Just shared that video on my facebook page and wrote this comment to go with it:
“Wow, check out this little dude on the djembe. He’s sitting in with a couple of older but very accomplished kids on banjo and guitar and totally holds his own. He really listens, doesn’t wank it up and serves the song first. These are not common qualities even among incredibly talented prodigies or even adult musicians for that matter. And he’s only 10 years old. This is the kind of musician I like playing with.”

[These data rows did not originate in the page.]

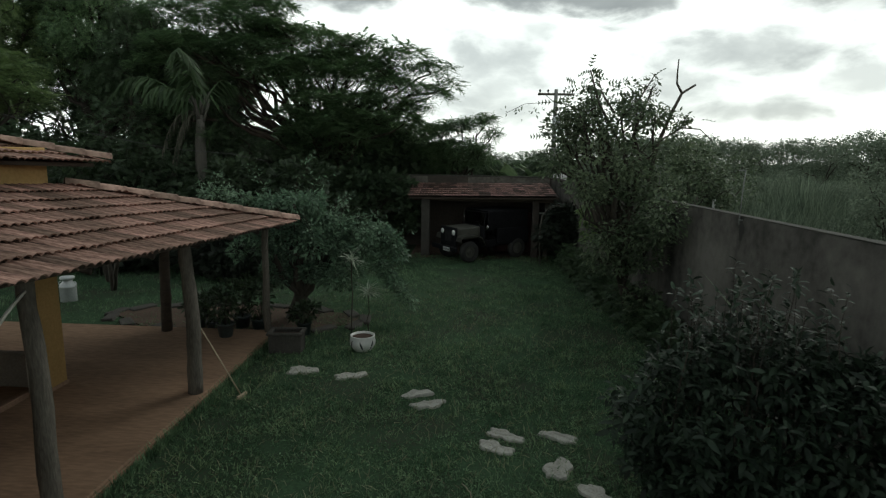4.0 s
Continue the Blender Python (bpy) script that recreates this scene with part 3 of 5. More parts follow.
# ---- shed and what stands in it ----
def build_shed():
    shed = thing("carport", (0, 0, 0), 0, "open shed with sagging mottled clay tile roof on rendered pillars", "shed")
    g = -0.24
    part("pillar", box((-2.32, 18.62, g - 0.1), (-2.02, 18.90, 1.86), 0.02), CONCRETE, shed, "grubby rendered pillar")
    part("pillar", box((1.60, 18.62, g - 0.1), (1.82, 18.88, 1.86), 0.02), BACKWALL, shed)
    part("side_wall", box((2.05, 18.9, g - 0.1), (2.2, 21.2, 1.95), 0.01), BACKWALL, shed)
    part("rear_wall", box((-2.5, 21.02, g - 0.1), (2.2, 21.2, 2.15), 0.01), BACKWALL, shed)
    part("floor", box((-2.7, 17.9, g - 0.1), (2.2, 21.0, g + 0.04), 0.02), EARTH, shed, "trodden earth and cement floor")
    part("front_beam", box((-2.6, 18.64, 1.76), (2.4, 18.74, 1.87), 0.01), DARKWOOD, shed)
    roof = thing("roof")
    roof.parent = shed
    a, b = Vector((-2.75, 18.35, 1.88)), Vector((2.45, 18.35, 1.95))
    up = Vector((0, 1, 0.128))
    c, d = b + up * 2.75, a + up * 2.75
    v = [p for p in (a, b, c, d)] + [p - Vector((0, 0, 0.05)) for p in (a, b, c, d)]
    f = [(0, 1, 2, 3), (7, 6, 5, 4)] + [(i, (i + 1) % 4, 4 + (i + 1) % 4, 4 + i) for i in range(4)]
    link("roof_deck", v, f, DARKWOOD, roof)
    vf = s_tile(0.40)
    mesh = data_mesh("shed_tile", vf, SHEDTILE)
    roof_slope(roof, Vector((-2.80, 18.30, 1.90)), b - a, up, 5.2, 7, 9.0, mesh, vf, SHEDTILE, hip=False, step=0.37, seed=21)


def wheel(parent, at, axis_turn):
    tyre = Heap()
    prof = [(0.20, -0.08), (0.30, -0.095), (0.345, -0.075), (0.36, -0.03), (0.36, 0.03), (0.345, 0.075), (0.30, 0.095), (0.20, 0.08)]
    v, f = lathe(prof, 24)
    tyre.add((v, f))
    w = tyre.out("wheel", RUBBER, parent, "muddy black tyre with pale rim")
    w.matrix_basis = pose(*at, 90, 0, axis_turn)
    v, f = lathe([(0.0, 0.045), (0.07, 0.05), (0.09, 0.03), (0.15, 0.02), (0.205, 0.06), (0.205, -0.05), (0.0, -0.05)], 20)
    link("rim", v, f, JEEPGREEN, w, "dusty painted rim", True)
    return w


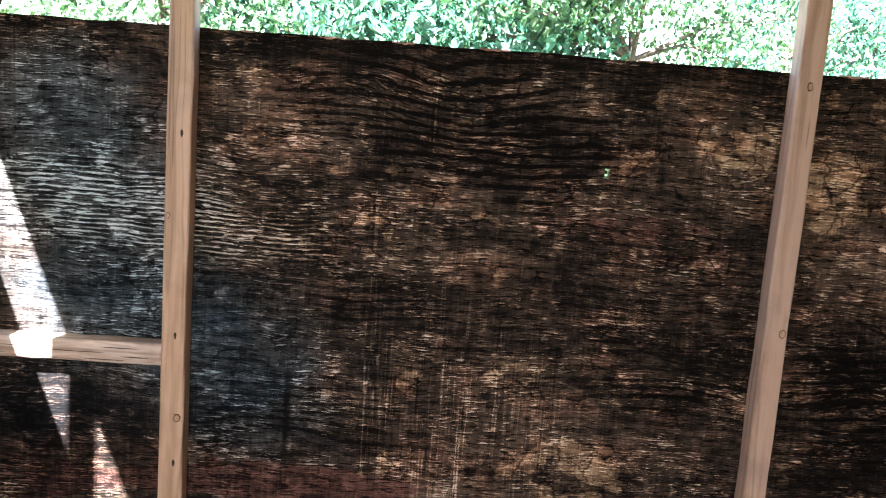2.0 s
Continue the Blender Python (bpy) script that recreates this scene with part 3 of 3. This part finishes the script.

As for the modesty thing…I think we are all exposed to the very best in every field now via the internet…we know how much better we all could be…so we get a compliment and think, well thanks but really, I’m just all right…I mean compared to (insert genius, best there ever was here). I bet this kid loves Bela Fleck or someone like that and is aiming for that level of excellence…so to him…he himself is really, just all right. I mean I know I’m good at what I do and no one else can be me any better…but today I’m listening to Bob Dylan’s “Another Self Portrait” which is outtakes and alternate takes of stuff from “Self Portrait” and “New Morning”…stuff from 1969-70 that is blowing my mind…and you know, while I love what I do and I’m good at it…I’m also, you know….all right.